E non è tutto. Avere almeno un contributo settimanale versato entro la suddetta scadenza dà diritto alla possibilità di accedere alle deroghe Amato per la pensione di vecchiaia, le quali scontano di 5 anni il requisito contributivo richiesto. In poche parole bastano 15 anni di contributi, anziché 20 anni, per poter andare in pensione all’età di 67 anni. Serve però soddisfare altri requisiti per potervi ricorrere:
- la prima deroga Amato, ormai riservata a pochissimi lavoratori, richiede che tutti i 15 anni di contributi debbano essere versati entro il 31 dicembre 1992;
- la seconda deroga Amato, invece, richiede che il lavoratore abbia fatto richiesta - e ottenuto l’autorizzazione dall’Inps - per il versamento volontario dei contributi entro la scadenza del 31 dicembre 1992. Non è invece richiesto l’effettivo versamento dei contributi;
- infine la terza deroga Amato, riservata a chi per almeno 10 anni ha maturato meno di 52 settimane contributive. Un’agevolazione pensata per i lavoratori discontinui, oppure per chi avendo lavorato per gran parte del tempo con orario part-time non ha guadagnato abbastanza per il pieno riconoscimento di una settimana contributiva.
E ancora, non è un dettaglio avere almeno una settimana contributiva versata entro il 31 dicembre 1995 neppure per i lavoratori precoci, ossia coloro che entro il compimento dei 19 anni di età potevano vantare almeno 12 mesi di contributi. Questi - se disoccupati, invalidi civili, caregiver o lavoratori gravosi - possono andare in pensione indipendentemente dall’età anagrafica al raggiungimento dei 41 anni di contribuzione (invece dei 42 anni e 10 mesi solitamente richiesti per la pensione anticipata). Come anticipato, però, almeno un contributo settimanale deve riferire al periodo antecedente al 31 dicembre 1995, altrimenti l’accesso alla cosiddetta Quota 41 è precluso.

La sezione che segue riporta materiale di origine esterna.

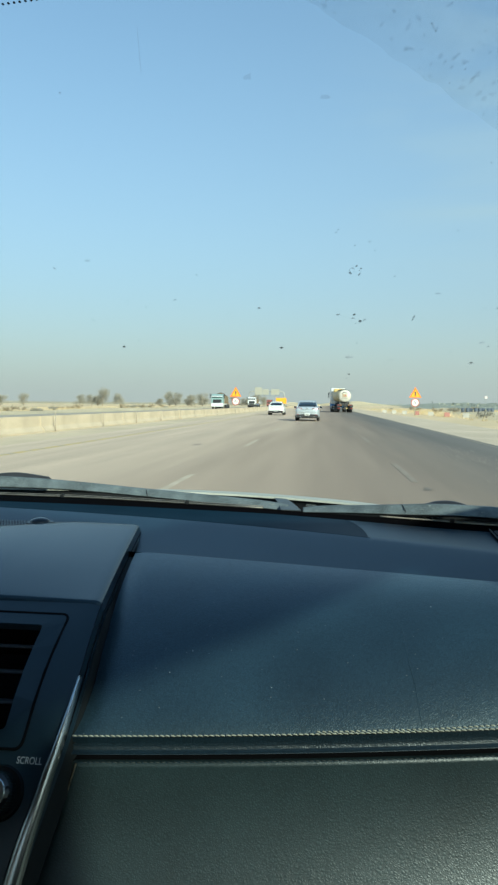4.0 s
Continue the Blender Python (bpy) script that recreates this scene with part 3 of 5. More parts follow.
# pale crumbs of dust
rng = random.Random(11)
bm = bmesh.new()
for k in range(24):
    u, v = rng.random() ** 1.6 * 0.6, rng.random()
    own = bmesh.new()
    bmesh.ops.create_icosphere(own, subdivisions=1, radius=rng.uniform(0.0001, 0.00024))
    bmesh.ops.translate(own, vec=pad(u, v), verts=own.verts)
    merged(bm, own)
for x, y, z in (pad(0.12, 0.36), pad(0.15, 0.45), pad(0.47, 0.72), pad(0.26, 0.3), (0.008, 0.893, 1.067)):
    own = bmesh.new()
    bmesh.ops.create_icosphere(own, subdivisions=1, radius=0.0004)
    bmesh.ops.translate(own, vec=(x, y, z), verts=own.verts)
    merged(bm, own)
part("dust_crumbs", bm, PRINT, dash, kind="stuff")

# ---- centre console ----
console = thing("center_console", (-0.38, 0.6, 0.7), "dark satin center console with air vent and bright trim strip", "console")
RIM_LINE = ((-0.212, 0.816, 1.081), (-0.2015, 0.74, 1.0762), (-0.191, 0.665, 1.0708), (-0.1824, 0.605, 1.0658), (-0.176, 0.561, 1.062))
FACE_LINE = ((-0.176, 0.561, 1.062), (-0.1735, 0.528, 1.047), (-0.172, 0.496, 1.027), (-0.1745, 0.468, 1.0), (-0.1815, 0.446, 0.968), (-0.1905, 0.428, 0.93), (-0.1985, 0.412, 0.885), (-0.207, 0.402, 0.83))


def top_cover(u, v):
    p = along(RIM_LINE, v)
    x = p.x - 0.36 * u
    back = 0.63 * min(0.09, max(0, -0.287 - x)) * (1 - v)
    edge = 1 - min(1, u * 72)
    return (x, p.y - back, p.z + 0.007 * math.sin(math.pi * min(1, u * 1.2)) * math.sin(math.pi * (0.12 + 0.8 * v)) - 0.0015 * edge ** 2)


part("top_cover", sheet(top_cover, 72, 24, 0.01), CONSOLE_TOP, console, "grey satin top cover", True)


def face(u, v):
    p = along(FACE_LINE, 0.0035 + 0.9965 * v)
    x = p.x - 0.0004 - 0.36 * u
    edge = 1 - min(1, u * 36)
    return (x, p.y - 0.0008, p.z - 0.0008 - 0.0018 * edge ** 2)


bm = sheet(face, 72, 80)
hole = []
for q in bm.faces:
    c = q.calc_center_median()
    vs = [along(FACE_LINE, k / 200) for k in range(201)]
    v = min(range(201), key=lambda k: abs(vs[k].z - 0.0012 - c.z)) / 200
    if c.x < -0.209 and 0.096 < v < 0.452 and c.x > -0.375:
        hole.append(q)
bmesh.ops.delete(bm, geom=hole, context="FACES")
part("face_panel", bm, CONSOLE_FACE, console, "black console face", True)
# side wall under the rim
SIDE_LINE = [along(RIM_LINE, k / 12) for k in range(12)] + [along(FACE_LINE, k / 24) for k in range(25)]
part("side_wall", sheet(lambda u, v: along(SIDE_LINE, u) + Vector((0.0003 + 0.003 * v, 0.001 * v, -0.0014 - 0.014 * v)), 90, 3), CONSOLE_FACE, console, "dark console side", True)
part("side_seam", tube([along(SIDE_LINE, k / 60) + Vector((0.0022, 0, -0.0085)) for k in range(61)], 0.0005, 5), VOID, console)


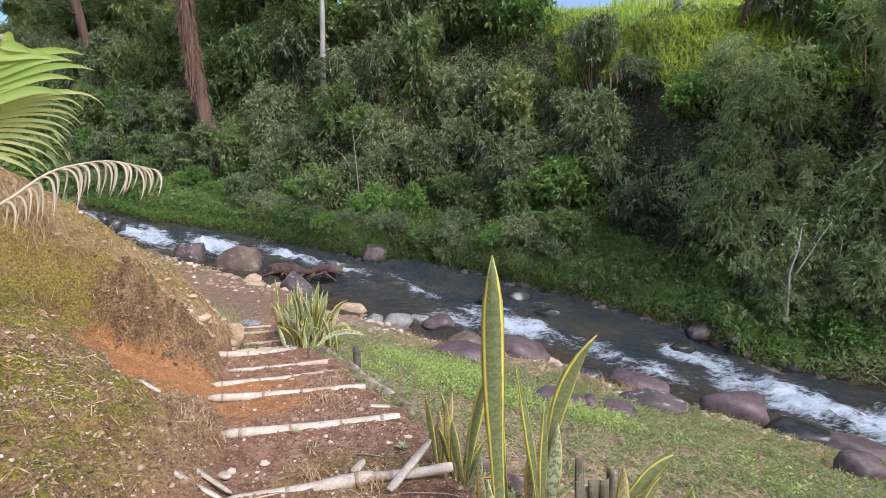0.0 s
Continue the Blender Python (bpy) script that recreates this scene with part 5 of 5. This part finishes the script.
def palm_fan(rib, tips, width, mat, label, curl, rib_r=0.014):
    """A frond seen from its side: leaflets from the rib out to their tips, the ends hooked down by curl."""
    rib = np.array(rib, float)
    ob = tagged(new("palm_frond"), label, "palm frond", "palm fronds on the bank")
    s = np.linspace(0, 1, 16)
    P = np.stack([np.interp(s, np.linspace(0, 1, len(rib)), rib[:, k]) for k in range(3)], 1)
    for _ in range(3):
        P[1:-1] = (P[:-2] + P[1:-1] * 2 + P[2:]) / 4
    V, F = tube(P, rib_r * (1.2 - s), 6)
    mesh_object("midrib", V, F, mat, True, ob)
    for i, tip in enumerate(tips):
        u = 0.45 + 0.55 * (1 - i / max(len(tips) - 1, 1))
        b = np.array([np.interp(u, s, P[:, k]) for k in range(3)])
        tip = np.array(tip)
        k = np.linspace(0, 1, 12)[:, None]
        L = np.linalg.norm(tip - b)
        q = b + (tip - b) * k + np.array([0, 0, 1.0]) * L * (0.35 * k * (1 - k) - curl * np.clip(k - 0.7, 0, 1) ** 2 * 8) - (tip - b) * curl * np.clip(k - 0.75, 0, 1) ** 2 * 4
        palm_leaflet(ob, q, width * (0.8 + 0.4 * ((i * 7) % 5) / 4), mat)


def dry_frond(rib, length, label, seed, width=0.014):
    """A withered frond: a bowed rib with a comb of thin leaflets that hook down and back."""
    r = np.random.default_rng(seed)
    rib = np.array(rib, float)
    n = 30
    s = np.linspace(0, 1, n)
    P = np.stack([np.interp(s, np.linspace(0, 1, len(rib)), rib[:, k]) for k in range(3)], 1)
    for _ in range(3):
        P[1:-1] = (P[:-2] + P[1:-1] * 2 + P[2:]) / 4
    ob = tagged(new("dry_palm_frond"), label, "palm frond", "palm fronds on the bank")
    V, F = tube(P, 0.011 * (1.2 - s), 6)
    mesh_object("midrib", V, F, PALM_DRY, True, ob)
    T = unit(np.gradient(P, axis=0))
    for i in range(n // 3, n):
        for sg in (-1, 1):
            L = length * (0.5 + 0.6 * math.sin(3.0 * min(1.0, 1.25 * (1 - s[i]) + 0.12))) * r.uniform(0.75, 1.2)
            k = np.linspace(0, 1, 9)[:, None]
            out = np.array([0.6, -0.45, 0.0]) * sg * 0.25 + r.normal(size=3) * 0.08
            q = P[i] + T[i] * L * (0.95 * k - 0.85 * k * k) + np.array([0, 0, -1.0]) * L * (0.05 * k + 0.85 * k * k) + out * L * k
            palm_leaflet(ob, q, width, PALM_DRY)


dry_frond([(-3.6, 2.35, gz(-3.6, 2.35) - 0.03), (-3.0, 2.75, 0.66), (-2.62, 3.12, 0.86), (-2.5, 3.37, 1.05), (-2.32, 3.63, 1.1), (-2.14, 3.81, 1.03)], 0.24, "dry straw-coloured palm frond drooping over the bank", 1)
dry_frond([(-4.2, 3.3, gz(-4.2, 3.3) - 0.03), (-3.6, 3.5, 1.45), (-3.4, 3.78, 1.75), (-3.26, 3.9, 1.88), (-3.18, 3.96, 1.9)], 0.16, "withered grey palm frond above the bank", 2)
palm_fan([(-3.7, 2.2, gz(-3.7, 2.2) - 0.03), (-2.73, 2.9, 1.19), (-2.69, 3.08, 1.39), (-2.6, 3.15, 1.57), (-2.52, 3.2, 1.78)],
         [(-2.5, 3.23, 1.74), (-2.44, 3.28, 1.69), (-2.36, 3.35, 1.67), (-2.27, 3.46, 1.72), (-2.3, 3.4, 1.68), (-2.21, 3.46, 1.64), (-2.3, 3.4, 1.58), (-2.35, 3.36, 1.5)], 0.06, PALM, "fresh yellow-green palm frond reaching over the bank", 0.05)
palm_fan([(-3.8, 2.3, gz(-3.8, 2.3) - 0.03), (-2.8, 2.95, 0.98), (-2.75, 3.16, 1.17), (-2.68, 3.23, 1.32), (-2.64, 3.26, 1.42)],
         [(-2.36, 3.6, 1.5), (-2.29, 3.66, 1.48), (-2.39, 3.59, 1.45), (-2.42, 3.57, 1.41), (-2.4, 3.57, 1.36), (-2.43, 3.56, 1.33), (-2.45, 3.55, 1.28), (-2.48, 3.53, 1.25), (-2.49, 3.52, 1.2), (-2.52, 3.5, 1.16), (-2.54, 3.5, 1.1), (-2.56, 3.46, 1.06), (-2.6, 3.42, 1.0), (-2.63, 3.4, 1.1)], 0.024, PALM_PALE, "yellowing palm frond with withered curled tips", 0.16)
stone(4.2, 6.0, 0.14, 0.08, 0.05, BLUE, "scrap of blue plastic litter on the lawn", "plastic_scrap", "litter", "", 20, seed=70, sub=2)
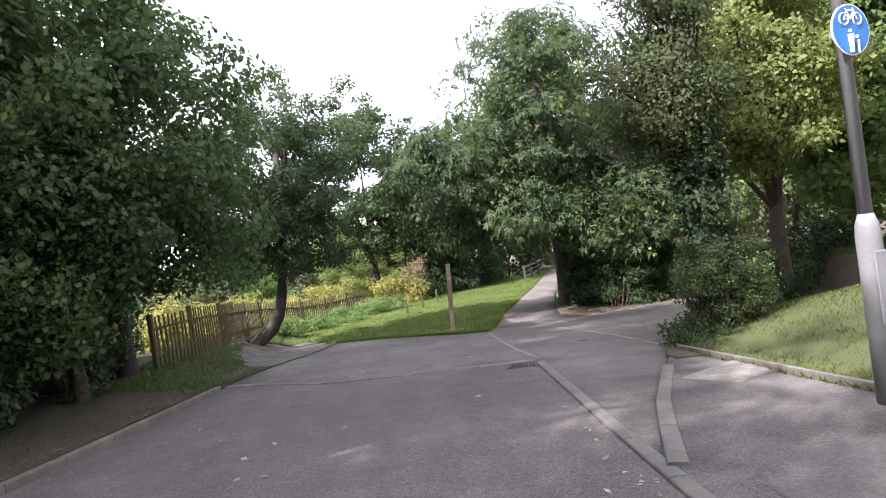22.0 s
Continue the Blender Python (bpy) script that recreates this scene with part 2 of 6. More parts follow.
M_LEAF_CONIFER = leaf_material("conifer_sprays", [(0.017, 0.034, 0.011), (0.029, 0.054, 0.016), (0.05, 0.078, 0.022)], 0.2, 0.6)
M_LEAF_JUNIPER = leaf_material("juniper_sprays", [(0.03, 0.055, 0.045), (0.05, 0.08, 0.065), (0.075, 0.11, 0.09)], 0.2, 0.6)
M_LEAF_LAVENDER = leaf_material("lavender_leaves", [(0.09, 0.10, 0.07), (0.14, 0.15, 0.11), (0.19, 0.19, 0.15)], 0.2, 0.7)
M_BARK = surface("bark", (0.035, 0.028, 0.02), (0.09, 0.075, 0.055), 3.0, 28.0, 0.95, 0.9, dist=0.02)
M_BARK_IVY = surface("old_bark", (0.025, 0.02, 0.015), (0.07, 0.058, 0.045), 3.0, 22.0, 0.95, 0.9, dist=0.02)
M_FENCE = surface("orange_fence_wood", (0.24, 0.10, 0.035), (0.36, 0.165, 0.06), 1.2, 40.0, 0.8, 0.3, per_object=0.12)
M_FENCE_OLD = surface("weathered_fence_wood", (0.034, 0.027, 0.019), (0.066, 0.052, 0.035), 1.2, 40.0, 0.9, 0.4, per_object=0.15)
M_PICKET = surface("picket_wood", (0.066, 0.056, 0.03), (0.135, 0.112, 0.055), 2.0, 40.0, 0.9, 0.4, per_object=0.18)
M_POSTWOOD = surface("post_wood", (0.15, 0.11, 0.068), (0.235, 0.18, 0.115), 2.0, 40.0, 0.85, 0.4)
M_RAILWOOD = surface("rail_wood", (0.2, 0.18, 0.15), (0.32, 0.29, 0.25), 2.0, 40.0, 0.9, 0.4)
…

Non è un dettaglio neppure per l’importo della pensione
C’è poi un ulteriore chiarimento da fare riguardante l’importo della pensione. Dovete sapere, infatti, che oggi solo coloro che hanno almeno un contributo settimanale versato entro il 31 dicembre 1995 hanno diritto all’integrazione valida al raggiungimento dell’importo minimo della pensione.
Nel dettaglio, oggi il valore della pensione minima è fissato a 603,40 euro mensili. Ciò significa che quando l’importo calcolato dall’Inps è più basso di questa soglia spetta un’integrazione tale da assicurare almeno il valore minimo, sempre a patto di soddisfarne i requisiti però (ad esempio l’assenza di altri redditi). Tuttavia, questa integrazione non spetta ai cosiddetti contributivi puri, ossia a coloro che hanno iniziato a versare contributi a decorrere dall’1 gennaio 1996: questi, quindi, devono “accontentarsi” dell’importo liquidato, in quanto non gli spetta alcuna integrazione.